→ **WHAT TO DO**: Beginning with the line that holds "Continue the Blender", set down each line of the data below through the very last, exactly as given, and nothing beyond that.
╔══
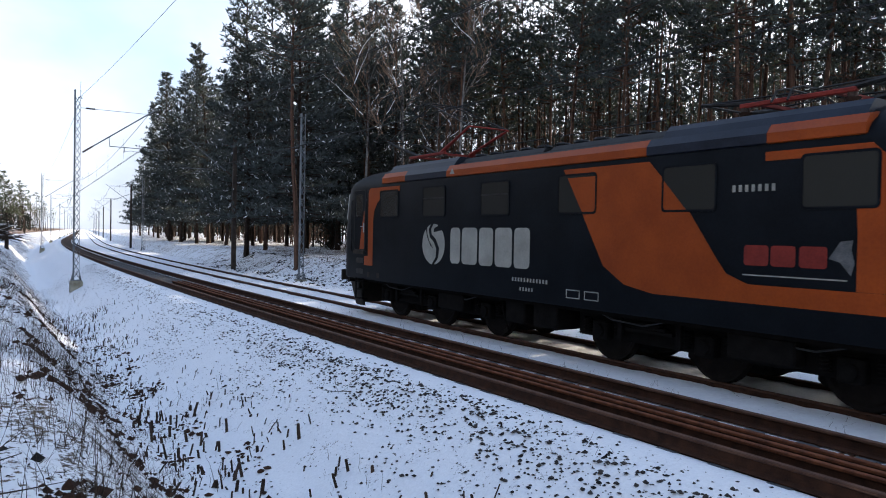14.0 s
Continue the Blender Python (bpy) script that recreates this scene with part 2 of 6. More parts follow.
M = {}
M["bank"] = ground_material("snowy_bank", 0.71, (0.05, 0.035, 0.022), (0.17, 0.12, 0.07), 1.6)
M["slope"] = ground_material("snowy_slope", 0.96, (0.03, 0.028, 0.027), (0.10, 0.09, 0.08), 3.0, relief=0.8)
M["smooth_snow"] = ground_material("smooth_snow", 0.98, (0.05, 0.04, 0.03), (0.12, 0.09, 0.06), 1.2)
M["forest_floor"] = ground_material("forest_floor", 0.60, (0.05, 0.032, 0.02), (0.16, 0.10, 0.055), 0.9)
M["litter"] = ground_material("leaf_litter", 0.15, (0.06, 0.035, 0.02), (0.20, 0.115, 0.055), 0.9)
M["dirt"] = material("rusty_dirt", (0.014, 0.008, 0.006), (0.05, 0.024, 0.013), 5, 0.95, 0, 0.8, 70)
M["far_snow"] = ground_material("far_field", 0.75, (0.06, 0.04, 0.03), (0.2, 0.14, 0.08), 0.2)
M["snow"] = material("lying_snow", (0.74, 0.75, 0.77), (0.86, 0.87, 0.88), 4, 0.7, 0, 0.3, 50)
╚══
→ **THE RESULT**:
Continue the Blender Python (bpy) script that recreates this scene with part 2 of 6. More parts follow.
M = {}
M["bank"] = ground_material("snowy_bank", 0.71, (0.05, 0.035, 0.022), (0.17, 0.12, 0.07), 1.6)
M["slope"] = ground_material("snowy_slope", 0.96, (0.03, 0.028, 0.027), (0.10, 0.09, 0.08), 3.0, relief=0.8)
M["smooth_snow"] = ground_material("smooth_snow", 0.98, (0.05, 0.04, 0.03), (0.12, 0.09, 0.06), 1.2)
M["forest_floor"] = ground_material("forest_floor", 0.60, (0.05, 0.032, 0.02), (0.16, 0.10, 0.055), 0.9)
M["litter"] = ground_material("leaf_litter", 0.15, (0.06, 0.035, 0.02), (0.20, 0.115, 0.055), 0.9)
M["dirt"] = material("rusty_dirt", (0.014, 0.008, 0.006), (0.05, 0.024, 0.013), 5, 0.95, 0, 0.8, 70)
M["far_snow"] = ground_material("far_field", 0.75, (0.06, 0.04, 0.03), (0.2, 0.14, 0.08), 0.2)
M["snow"] = material("lying_snow", (0.74, 0.75, 0.77), (0.86, 0.87, 0.88), 4, 0.7, 0, 0.3, 50)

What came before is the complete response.